Great minds discuss ideas;
average minds discuss events;
small minds discuss people.
-Eleanor Roosevelt
One more thought came to mind. What if you are the best player around? What if there is no one you can easily get together with that is better than you? I can think of a couple of options.
  • Find a teacher in some nearby community who might be willing to take you on as a student. It might not be able to be done weekly, but set up a schedule
  • Gather other musicians who would be willing to "jam" or even become a group and push each other. Don't be the "leader". Be just another group member as you seek to blend in with the whole group. Dream with them, have common visions, don't be satisfied for the "good" which is almost always the enemy of both the "better" and the "best" you can be.

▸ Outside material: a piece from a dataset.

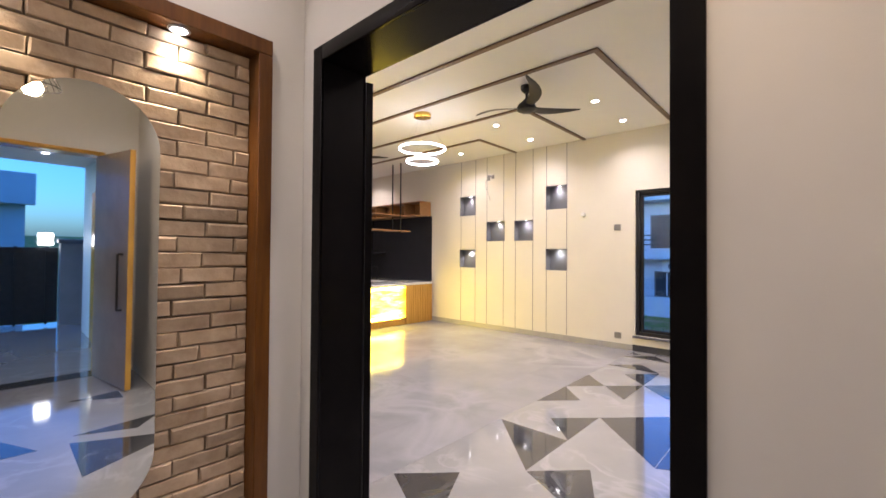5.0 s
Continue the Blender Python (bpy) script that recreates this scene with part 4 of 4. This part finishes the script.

  • Find camps, workshops, jam sessions, that you can attend.
  • Listen, listen, and then listen more to great recordings. All types of recordings. Watch videos online or on the various media. Find lessons online that may be in an area that you are less proficient. 
  • Go back to the first item and do it again.
It's not always convenient or easy, but if we are committed to being quality musicians, no matter the level of our ability (!!!), we will find the ways.